- **YOUR TASK**
Repeat the listing exactly as given, omitting every image.

::::

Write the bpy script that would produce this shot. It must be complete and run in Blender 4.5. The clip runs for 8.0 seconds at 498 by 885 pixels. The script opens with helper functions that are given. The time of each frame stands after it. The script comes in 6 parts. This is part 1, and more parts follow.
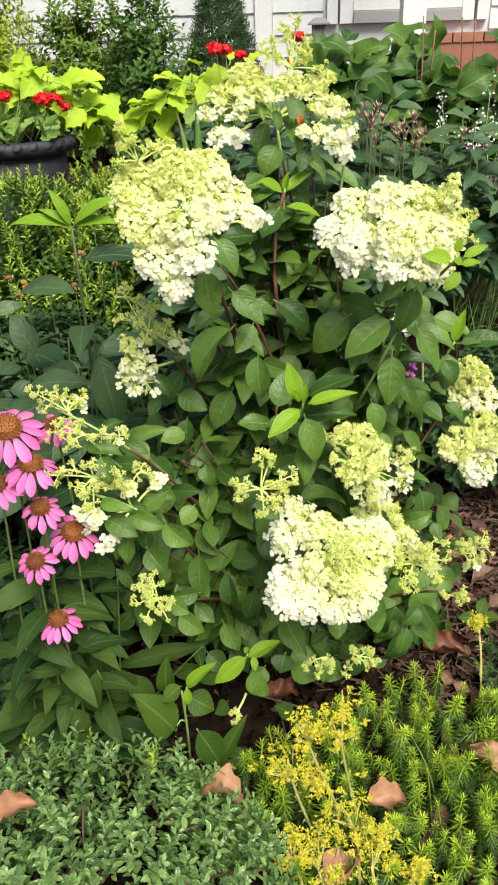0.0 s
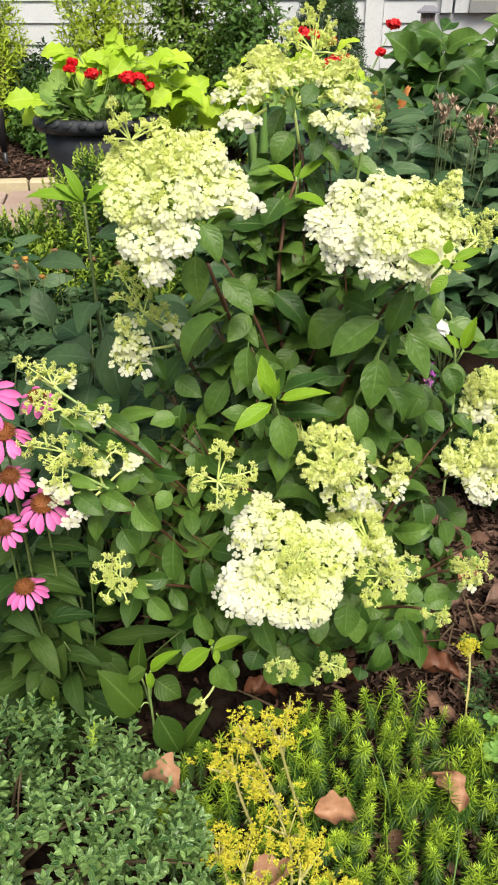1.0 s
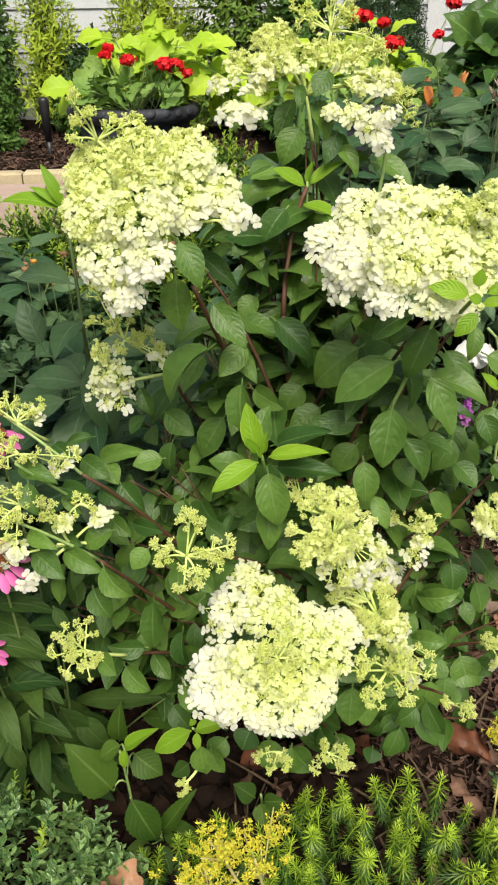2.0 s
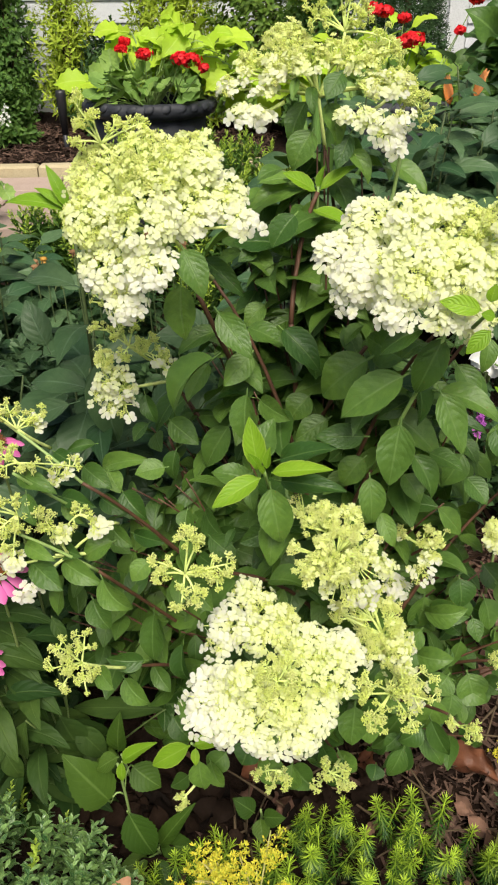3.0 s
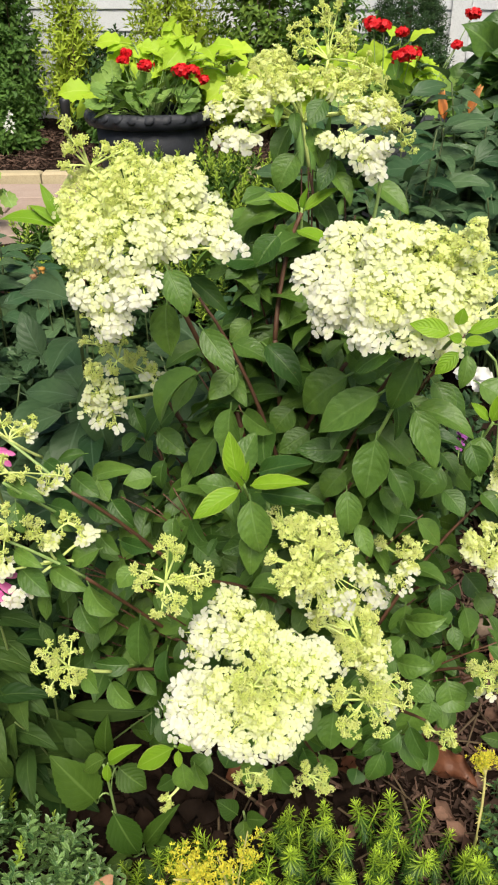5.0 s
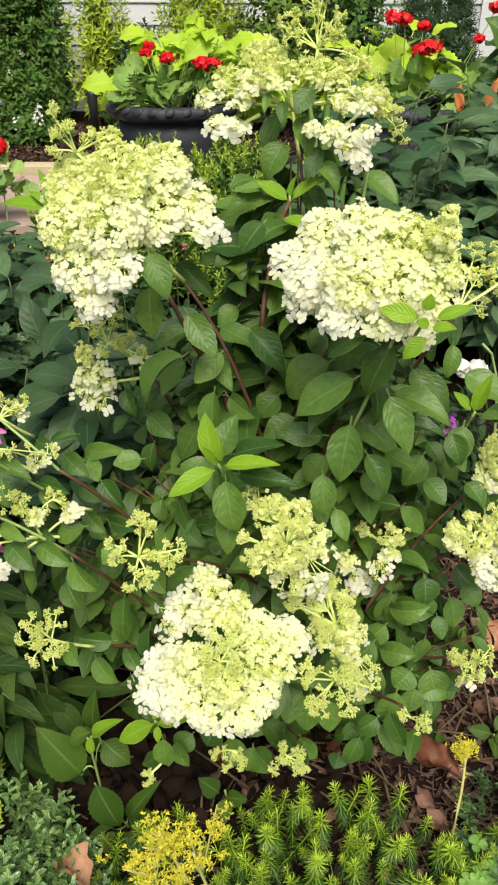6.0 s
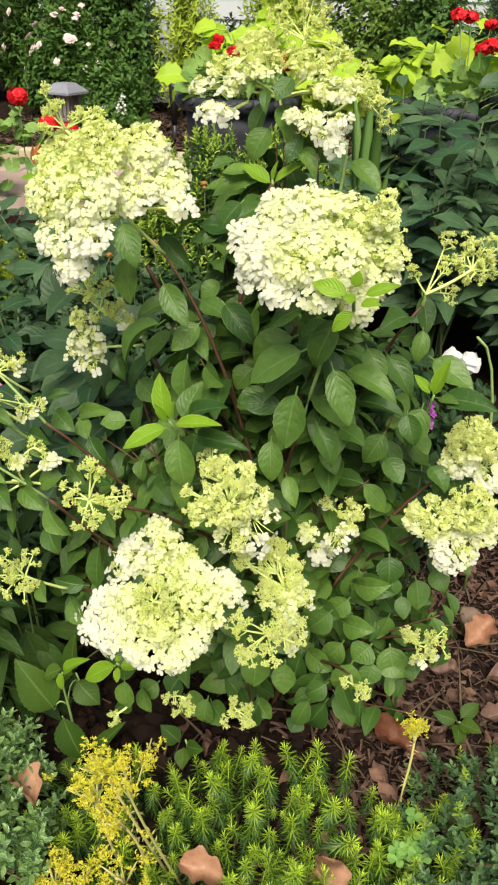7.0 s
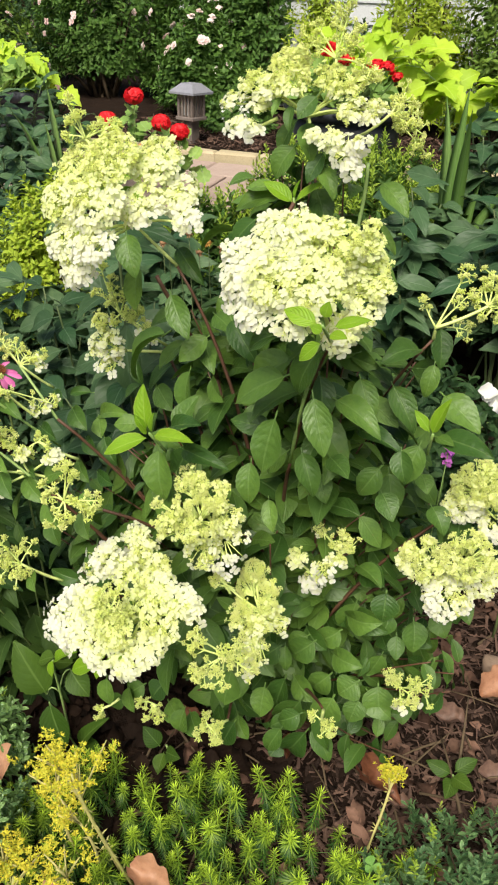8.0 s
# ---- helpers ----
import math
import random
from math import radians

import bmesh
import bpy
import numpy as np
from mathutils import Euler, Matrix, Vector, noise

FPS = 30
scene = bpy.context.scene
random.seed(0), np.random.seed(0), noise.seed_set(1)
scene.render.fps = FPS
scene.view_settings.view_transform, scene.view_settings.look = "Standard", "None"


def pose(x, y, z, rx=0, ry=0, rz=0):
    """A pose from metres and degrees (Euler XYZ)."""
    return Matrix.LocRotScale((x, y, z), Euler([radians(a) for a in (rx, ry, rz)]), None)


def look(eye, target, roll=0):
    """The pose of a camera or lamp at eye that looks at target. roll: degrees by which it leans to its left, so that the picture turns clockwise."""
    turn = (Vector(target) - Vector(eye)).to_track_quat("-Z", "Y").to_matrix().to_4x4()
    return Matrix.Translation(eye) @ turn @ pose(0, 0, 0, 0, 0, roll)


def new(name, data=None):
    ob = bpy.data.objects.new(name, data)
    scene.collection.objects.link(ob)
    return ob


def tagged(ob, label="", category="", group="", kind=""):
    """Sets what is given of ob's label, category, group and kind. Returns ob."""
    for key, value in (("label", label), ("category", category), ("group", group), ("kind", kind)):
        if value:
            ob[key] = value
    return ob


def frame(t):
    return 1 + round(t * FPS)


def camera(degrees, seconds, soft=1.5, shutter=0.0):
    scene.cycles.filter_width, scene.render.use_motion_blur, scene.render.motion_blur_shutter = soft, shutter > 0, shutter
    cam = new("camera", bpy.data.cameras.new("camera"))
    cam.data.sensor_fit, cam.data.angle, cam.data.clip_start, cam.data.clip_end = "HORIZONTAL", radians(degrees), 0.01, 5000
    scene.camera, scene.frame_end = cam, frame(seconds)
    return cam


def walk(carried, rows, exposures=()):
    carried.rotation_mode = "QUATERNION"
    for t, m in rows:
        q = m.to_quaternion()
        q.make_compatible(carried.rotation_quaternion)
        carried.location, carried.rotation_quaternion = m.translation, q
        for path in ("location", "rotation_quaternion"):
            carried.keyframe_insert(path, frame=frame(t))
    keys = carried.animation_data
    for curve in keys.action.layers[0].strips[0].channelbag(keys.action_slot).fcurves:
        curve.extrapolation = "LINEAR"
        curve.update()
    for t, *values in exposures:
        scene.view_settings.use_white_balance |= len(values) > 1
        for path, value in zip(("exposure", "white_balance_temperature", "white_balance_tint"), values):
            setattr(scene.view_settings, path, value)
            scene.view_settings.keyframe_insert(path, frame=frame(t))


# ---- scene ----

::::

- **RESPONSE TO THE TASK**
Write the bpy script that would produce this shot. It must be complete and run in Blender 4.5. The clip runs for 8.0 seconds at 498 by 885 pixels. The script opens with helper functions that are given. The time of each frame stands after it. The script comes in 6 parts. This is part 1, and more parts follow.
0.0 s
1.0 s
2.0 s
3.0 s
5.0 s
6.0 s
7.0 s
8.0 s
# ---- helpers ----
import math
import random
from math import radians

import bmesh
import bpy
import numpy as np
from mathutils import Euler, Matrix, Vector, noise

FPS = 30
scene = bpy.context.scene
random.seed(0), np.random.seed(0), noise.seed_set(1)
scene.render.fps = FPS
scene.view_settings.view_transform, scene.view_settings.look = "Standard", "None"


def pose(x, y, z, rx=0, ry=0, rz=0):
    """A pose from metres and degrees (Euler XYZ)."""
    return Matrix.LocRotScale((x, y, z), Euler([radians(a) for a in (rx, ry, rz)]), None)


def look(eye, target, roll=0):
    """The pose of a camera or lamp at eye that looks at target. roll: degrees by which it leans to its left, so that the picture turns clockwise."""
    turn = (Vector(target) - Vector(eye)).to_track_quat("-Z", "Y").to_matrix().to_4x4()
    return Matrix.Translation(eye) @ turn @ pose(0, 0, 0, 0, 0, roll)


def new(name, data=None):
    ob = bpy.data.objects.new(name, data)
    scene.collection.objects.link(ob)
    return ob


def tagged(ob, label="", category="", group="", kind=""):
    """Sets what is given of ob's label, category, group and kind. Returns ob."""
    for key, value in (("label", label), ("category", category), ("group", group), ("kind", kind)):
        if value:
            ob[key] = value
    return ob


def frame(t):
    return 1 + round(t * FPS)


def camera(degrees, seconds, soft=1.5, shutter=0.0):
    scene.cycles.filter_width, scene.render.use_motion_blur, scene.render.motion_blur_shutter = soft, shutter > 0, shutter
    cam = new("camera", bpy.data.cameras.new("camera"))
    cam.data.sensor_fit, cam.data.angle, cam.data.clip_start, cam.data.clip_end = "HORIZONTAL", radians(degrees), 0.01, 5000
    scene.camera, scene.frame_end = cam, frame(seconds)
    return cam


def walk(carried, rows, exposures=()):
    carried.rotation_mode = "QUATERNION"
    for t, m in rows:
        q = m.to_quaternion()
        q.make_compatible(carried.rotation_quaternion)
        carried.location, carried.rotation_quaternion = m.translation, q
        for path in ("location", "rotation_quaternion"):
            carried.keyframe_insert(path, frame=frame(t))
    keys = carried.animation_data
    for curve in keys.action.layers[0].strips[0].channelbag(keys.action_slot).fcurves:
        curve.extrapolation = "LINEAR"
        curve.update()
    for t, *values in exposures:
        scene.view_settings.use_white_balance |= len(values) > 1
        for path, value in zip(("exposure", "white_balance_temperature", "white_balance_tint"), values):
            setattr(scene.view_settings, path, value)
            scene.view_settings.keyframe_insert(path, frame=frame(t))


# ---- scene ----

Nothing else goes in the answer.